Clay protests that he only got caught a few times doing it.
I advised him that even if he gets away with it 9 times out of 10, the tenth time might be in a grand final. A cheap free kick might cost him dearly.
He nods his head. I also suggest he needs to get fitter. There are many who falter climbing the AFL mountain because the base camp does the best meat pies and frozen Cokes in town.
Talent is one thing, drive is another.
He started to take photos of the sunset to the west, as we headed due south the sky filled with storm clouds and lightning. The lightning increased.
Someone got on their phone and discovered a storm was about to hit as we approached Darwin.
The sky was a conflict of raking electrical tension and an almost full moon that had stepped out of the wake of the storm.
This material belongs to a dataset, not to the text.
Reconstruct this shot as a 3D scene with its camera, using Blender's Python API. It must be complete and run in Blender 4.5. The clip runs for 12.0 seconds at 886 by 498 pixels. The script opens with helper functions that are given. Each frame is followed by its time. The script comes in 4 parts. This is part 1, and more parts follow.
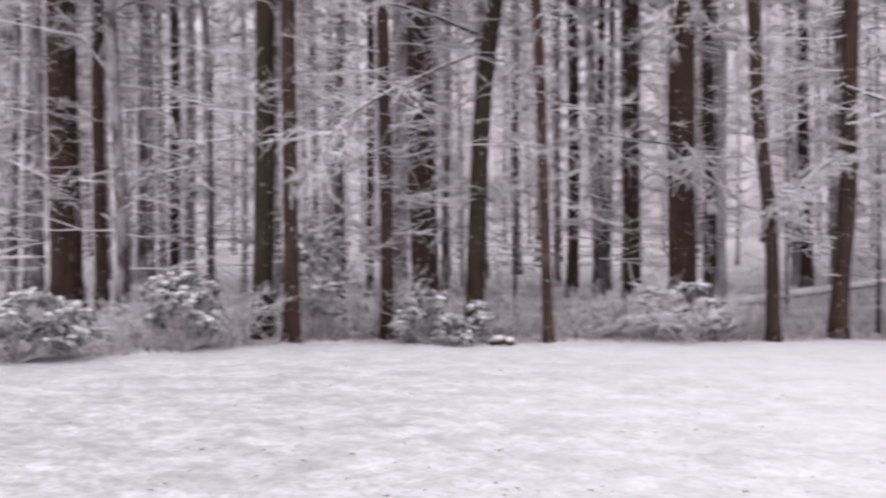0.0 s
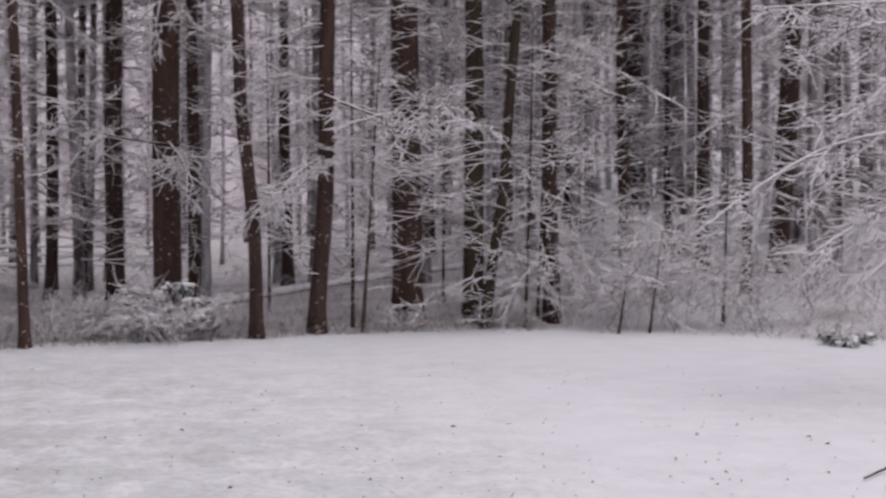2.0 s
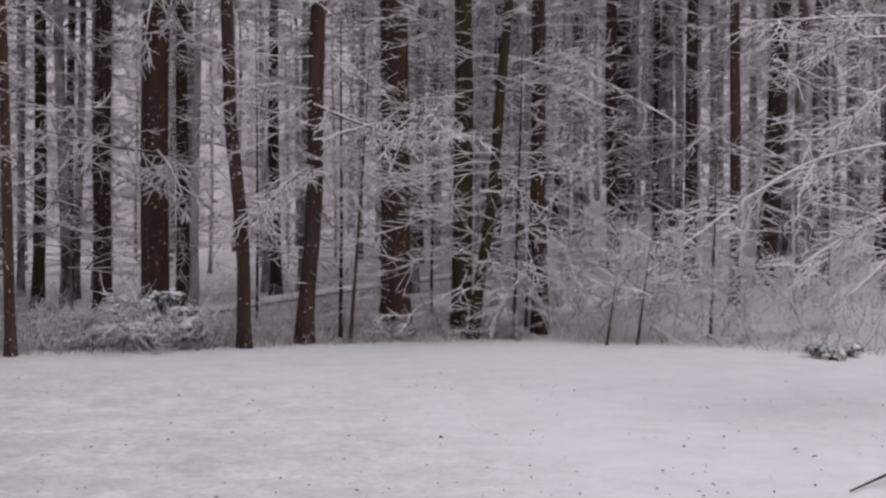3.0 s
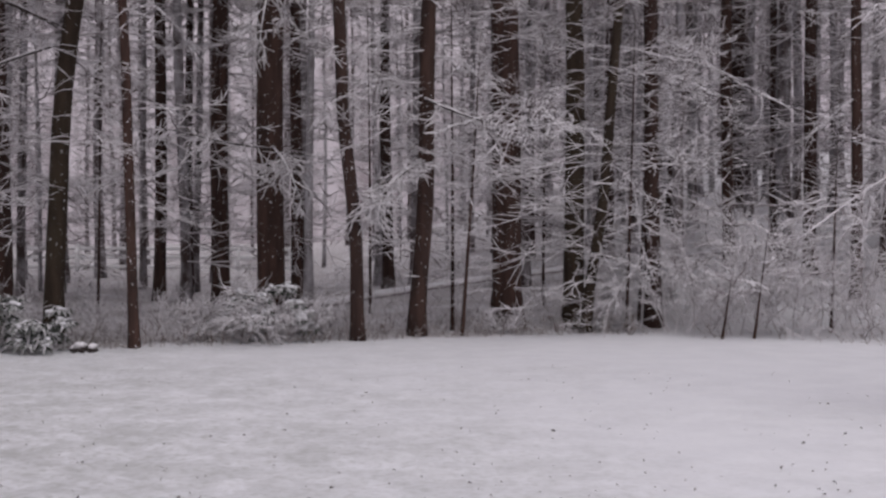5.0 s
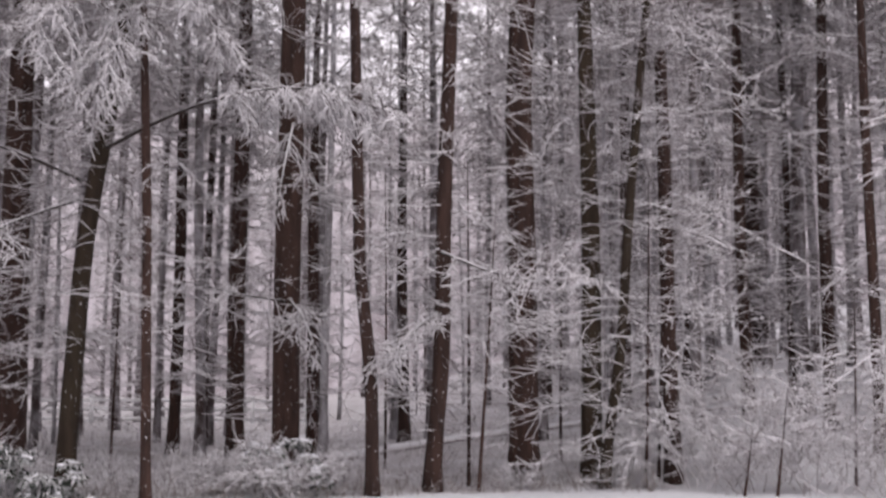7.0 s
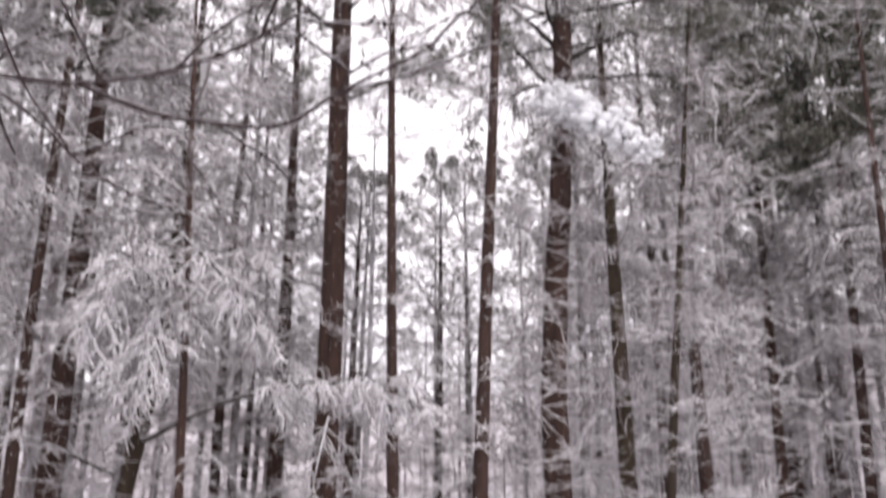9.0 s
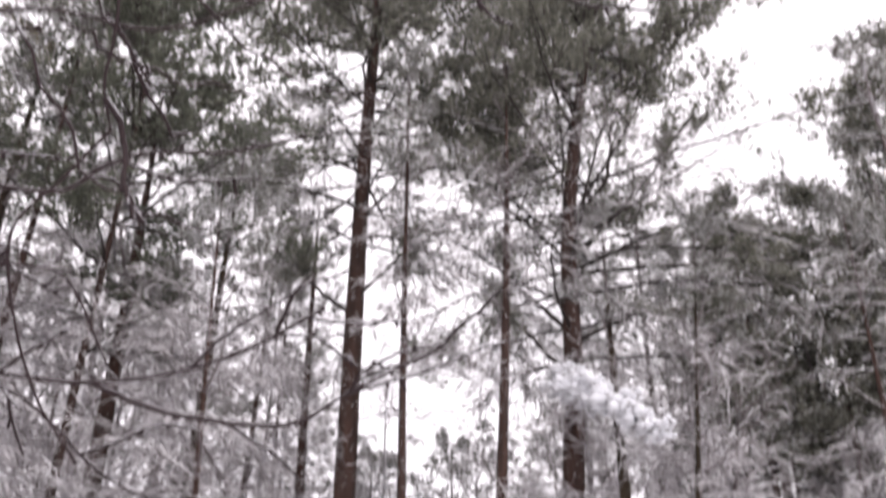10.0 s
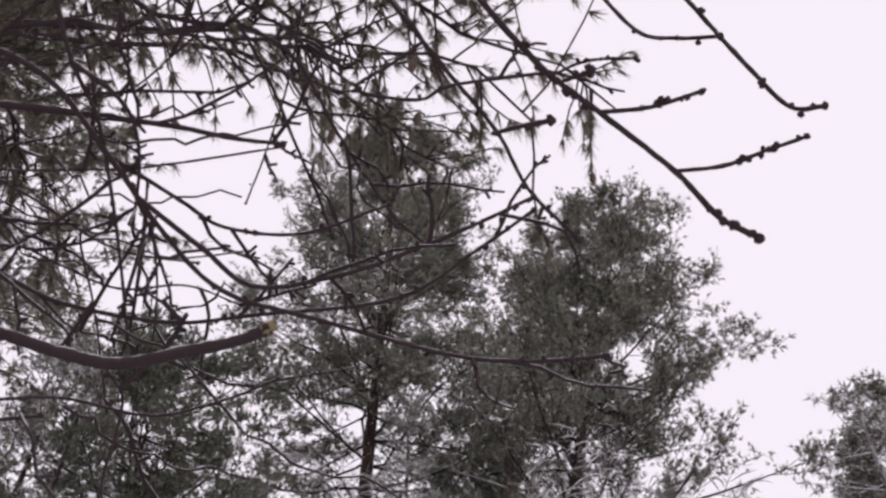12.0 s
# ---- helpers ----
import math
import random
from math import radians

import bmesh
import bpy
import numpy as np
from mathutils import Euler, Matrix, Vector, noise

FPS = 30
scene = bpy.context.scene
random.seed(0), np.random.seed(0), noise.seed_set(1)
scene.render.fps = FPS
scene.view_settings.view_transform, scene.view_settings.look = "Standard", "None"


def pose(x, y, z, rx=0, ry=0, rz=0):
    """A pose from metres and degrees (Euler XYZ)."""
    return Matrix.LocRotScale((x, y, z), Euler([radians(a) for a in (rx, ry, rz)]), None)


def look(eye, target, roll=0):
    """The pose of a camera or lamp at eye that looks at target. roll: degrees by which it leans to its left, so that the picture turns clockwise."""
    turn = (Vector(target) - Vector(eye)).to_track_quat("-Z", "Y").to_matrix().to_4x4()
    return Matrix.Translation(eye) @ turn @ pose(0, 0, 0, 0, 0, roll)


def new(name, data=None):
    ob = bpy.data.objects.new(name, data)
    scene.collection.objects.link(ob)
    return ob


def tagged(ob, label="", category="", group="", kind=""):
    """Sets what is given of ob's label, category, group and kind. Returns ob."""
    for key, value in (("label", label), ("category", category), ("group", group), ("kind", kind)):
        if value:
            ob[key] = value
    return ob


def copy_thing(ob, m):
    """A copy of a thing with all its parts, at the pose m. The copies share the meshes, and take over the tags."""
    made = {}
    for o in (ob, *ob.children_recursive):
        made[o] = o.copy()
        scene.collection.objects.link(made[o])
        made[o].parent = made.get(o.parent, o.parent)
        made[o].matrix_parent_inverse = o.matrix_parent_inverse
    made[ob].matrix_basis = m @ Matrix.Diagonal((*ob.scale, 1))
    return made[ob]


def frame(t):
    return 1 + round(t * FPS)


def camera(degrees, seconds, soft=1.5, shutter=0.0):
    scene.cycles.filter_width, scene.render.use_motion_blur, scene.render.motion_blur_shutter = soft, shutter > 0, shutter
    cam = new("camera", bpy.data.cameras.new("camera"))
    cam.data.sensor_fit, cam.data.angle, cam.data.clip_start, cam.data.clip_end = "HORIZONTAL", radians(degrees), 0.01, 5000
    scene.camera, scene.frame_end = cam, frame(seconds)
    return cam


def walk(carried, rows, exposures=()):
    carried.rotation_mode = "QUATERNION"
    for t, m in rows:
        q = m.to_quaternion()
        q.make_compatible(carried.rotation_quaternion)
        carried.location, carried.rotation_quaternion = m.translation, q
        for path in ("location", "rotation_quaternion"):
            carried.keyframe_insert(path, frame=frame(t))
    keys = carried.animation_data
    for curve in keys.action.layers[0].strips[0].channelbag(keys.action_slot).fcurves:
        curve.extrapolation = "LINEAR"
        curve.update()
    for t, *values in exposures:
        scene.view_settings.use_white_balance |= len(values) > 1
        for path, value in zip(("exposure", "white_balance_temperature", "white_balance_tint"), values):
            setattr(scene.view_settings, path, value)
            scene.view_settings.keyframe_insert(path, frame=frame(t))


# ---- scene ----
DEG = 42.15
EYE, ARM = 1.6, 0.15
# seconds, yaw (to the left), pitch, roll
TURNS = [(0.0, 20.06, -1.09, -0.29), (0.5, 13.15, -1.36, -0.51), (1.0, 6.89, -1.35, -0.60), (1.5, -0.31, -1.26, -0.23),
         (2.0, -5.19, -1.14, 0.08), (2.5, -6.20, -0.72, 0.22), (2.7, -6.12, -0.61, 0.31),
         (4.3, -1.66, -0.91, 0.20), (4.5, -0.88, -0.94, 0.15), (5.0, -0.22, -0.99, 0.12), (5.5, 0.0, -0.57, 0.35),
         (6.0, 0.15, 1.80, 1.03), (6.5, 0.10, 4.37, 0.90), (6.7, 0.21, 5.15, 0.60),
         (8.3, 2.07, 14.41, 0.49), (8.5, 2.19, 15.61, 0.64), (9.0, 2.52, 20.93, 0.53), (9.5, 2.87, 28.28, 0.30),
         (10.0, 3.33, 34.75, 0.90), (10.5, 4.09, 42.18, 1.42), (11.0, 4.99, 47.65, 2.45), (11.5, 3.84, 51.29, 0.95),
         (12.0, 3.62, 52.16, 0.80)]


def aimed(yaw, pitch, roll):
    a, p = radians(yaw), radians(pitch)
    ahead = Vector((-math.sin(a) * math.cos(p), math.cos(a) * math.cos(p), math.sin(p)))
    eye = Vector((0.0, ARM * (math.cos(p) - 1.0), EYE + ARM * math.sin(p)))
    return look(eye, eye + ahead, roll)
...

The milky sheen coming off the water was hypnotic and calming as the rain spits made the deck wet.
We nervously joke about the film The Perfect Storm.
Finally we make it and the rain just kept coming.
Our skipper Kev shook our hands and seemed relieved that he can head home for a Bundy. In the end it’s not the nasties in the water that get us but the sting of the drops from the sky.
Parap Pizzeria was quiet when we got there to order up big. We were damp but elated.
Teenagers stomachs are like the sea, always churning, wanting. We headed to our room. Sated, we turn in.
The next morning was just like yesterday was and tomorrow will be.
At the airport, who should be sitting there with the cheeky grin still on his face surfing the net but Cockatoo-Collins. Chaney was with us too and we chatted about the upcoming Four Corners episode on the Essendon supplements scandal. He shook his head at the great club he used to play for.
He looks at his watch and was time to head off.
He paused at Clay as he gripped his out-stretched hand.
“So long, Clay. Good to meet you. What an experience, hey?”
It was heartfelt.
Clay nodded, one iPod plug in his ear.
Chaney and I return to our computers to try and clear the backlog of work emails, but the conversation returns to Tiwi.
“I’ve got a great pic of the scoreboard. I loved those blokes who kept score,” he said as I too gravitated back to my own photos.
We vow to return and the plans begin again.